Before I start going on and on about what I did (or, rather, did not do) in class last night, I'd like to thank my friends for moving my car. While I was out, Hubby hosted the weekly poker game. Our kick ass friends came over a little early to push the beast from the front of the house, to the side of the house. Now, I can get her up on jacks, take the wheels off, and bring them to class next week to clean the rims. I may even bite the bullet and get new tires. How much could I save just paying for tires and putting them on the rims myself!!? Probably at least a little.
|Finally where I wanted her!|
Getting to the business at hand...
Last night's class
Class is turning into the on-going saga of the Saturn Vue. I don't mind, really. I get to learn some stuff without risking that 'one false move' on my own car!
I've already had my bearings, back breaks, and oil changed recently. Not long ago, I was also having some starting issues, so I have a fairly new starter and battery, as well. As we know, I changed my front brakes in class last week. So there's really nothing left to do on my car. What I'm hoping to get out of class now is more of a 'car tour'. I'd like to learn about the battery, the spark plugs, the belts and hoses. Stuff that will come in handy when I open the hood of the Barracuda.
But for now, we are also still trying to get this Saturn in order. Maybe you remember the third class when we were attempting the passenger side bearing on the Saturn, and the back drum brakes on the F150. Neither of those projects ended in success. The truck drove home on iffy brakes...I drove the owner of the Saturn to where his mom could get him home, while his car stayed at school.
Last night, was a bit of a flashback. Only this time, I was helping with the bearing and only catching bits of the U-joint replacement on the F150.
So what's the big deal? We had 3 hours to fix this, so why did it not get done again?
Well, I'll tell you...corrosion.
It was the issue with the first one, but this time we thought we were ready. We were not. Normally, to fix this bit, you take off the tire, the brake caliper/pads, and the rotor. Then you take off the hub/bearing assembly. Then, obviously, put it all back together in opposite order. Done and done.
Well, if you can't get the hub assembly off...you have to try a series of other procedures until you find the one that works.
First, we used some spray lube to try to free the bolts. Then we tried an air chisel, in hopes that the vibrations would break up the rust. Unfortunately we were going to have to take the whole steering knuckle/hub off to put some pressure on them to 'un-fuse' them.

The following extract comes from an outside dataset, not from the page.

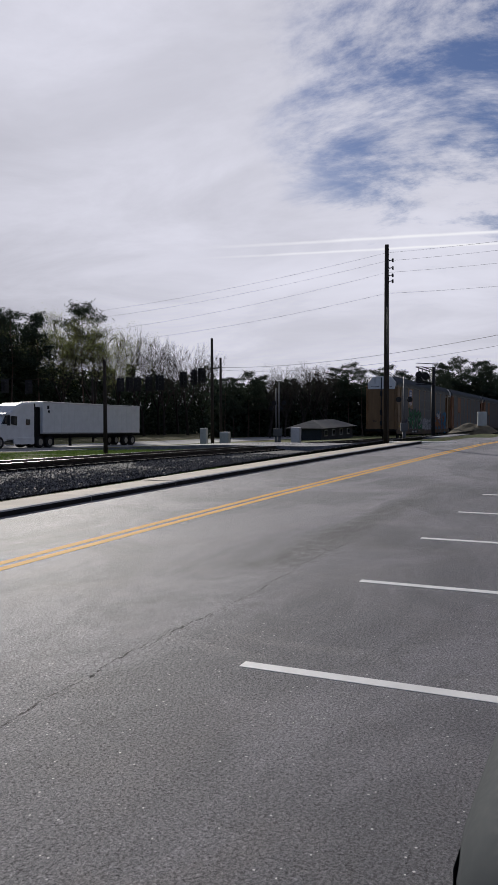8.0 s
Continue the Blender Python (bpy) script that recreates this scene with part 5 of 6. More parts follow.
def wire(a, b, sag, r=0.008, label="thin overhead cable between poles"):
    bm = bmesh.new()
    a, b = Vector(a), Vector(b)
    pts = [a.lerp(b, i / 24) - Vector((0, 0, sag * 4 * (i / 24) * (1 - i / 24))) for i in range(25)]
    side = Vector((-(b - a).y, (b - a).x, 0)).normalized() * r
    rings = [[bm.verts.new(p + d) for d in (side, Vector((0, 0, r)), -side, Vector((0, 0, -r)))] for p in pts]
    for u, v in zip(rings, rings[1:]):
        for i in range(4):
            bm.faces.new((u[i], u[(i + 1) % 4], v[(i + 1) % 4], v[i]))
    finish("cable", bm, WIRE, label=label, category="cable", group="overhead cables")


def church():
    x, y = place(60.3, 190)
    z = ground_z(x, y) - 0.6
    c = thing("church", "brick church with a white portico and steeple", "church", pose(x, y, z, 0, 0, 44))
    bm = bmesh.new()
    box(bm, -4.5, 4.5, 2.0, 24, 0, 5.2)
    part("wall", bm, BRICK, c)
    bm = bmesh.new()
    prism(bm, [(-5.0, 5.1), (5.0, 5.1), (0, 8.0)], "y", -0.6, 24.5)
    part("roof", bm, SHINGLE, c)
    bm = bmesh.new()
    prism(bm, [(-4.9, 5.15), (4.9, 5.15), (0, 7.95)], "y", -0.75, -0.61)
    box(bm, -4.9, 4.9, -0.7, 2.0, 4.6, 5.1)
    part("pediment", bm, WHITE, c)
    for u in (-4.1, -1.5, 1.5, 4.1):
        bm = bmesh.new()
        tube(bm, (u, -0.2, 0), (u, -0.2, 4.6), 0.28, 0.24, 12)
        part("column", bm, WHITE, c)
    bm = bmesh.new()
    box(bm, -1.0, 1.0, 1.9, 2.0, 0, 3.0)
    part("door", bm, DARK_WALL, c)
    for v in (6, 10, 14, 18, 22):
        bm = bmesh.new()
        box(bm, 4.48, 4.55, v - 0.6, v + 0.6, 1.4, 3.8)
        part("window", bm, GLASS, c)
    bm = bmesh.new()
    box(bm, -1.9, 1.9, 2.0, 5.8, 6.0, 9.0, 0, 0.05)
    box(bm, -1.5, 1.5, 2.4, 5.4, 9.0, 11.0, 0, 0.05)
    box(bm, -2.1, 2.1, 1.8, 6.0, 8.8, 9.05, 0, 0.03)
    part("tower", bm, WHITE, c)
    bm = bmesh.new()
    bmesh.ops.create_cone(bm, cap_ends=True, segments=8, radius1=1.35, radius2=0.03, depth=6.0, matrix=Matrix.Translation((0, 3.9, 14.0)))
    part("spire", bm, WHITE, c)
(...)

Easier said than done, as we've come to learn is how it works with this particular vehicle.
We could not get the pin out of the bolt holding the ball joint on. We had already removed the assembly from the tie rod and the axle, but no matter what angle we went from, that damn pin wouldn't budge!
here's another little side note/conversation:
Me: Oh, so that's the tie rod, right?
Ricky: What's a tie rod?
(My dad would be so proud!)
At any rate, we finally resorted to using a tiny drill bit to loosen the pin from the ball joint, and eventually got the hub/knuckle combo free from the car.
T-Minus 30 minutes till the end of class!
Over to a machine I can't remember the name of to apply some pressure to get these two parts unstuck. I believe we were at 8000 pounds of pressure when Dan calls the other teacher to let him know this car will still be there in the morning. 'Let me just apply a little more...'
BANG! the hub hits the ground!
At this point we have 20 minutes of class left. I'm putting tools away in the hopes that Dan will let us try to get this shit put back together. But he thinks there's not enough time. So there it sat. All sad, with it's entire driver's side wheel bearing bits piled up in the rear storage, waiting for someone to put it back together in the morning. Ricky on the phone, calling for a ride.
In hindsight, I wish I'd spent more time watching the truck repair. I have seen quite a lot of 'what can go wrong' in this class. But, as everyone keeps reminding me, this is part of the learning process, too. I can only hope that these things will help me to remain calm when bits start falling apart in my hands when I get to the Barracuda.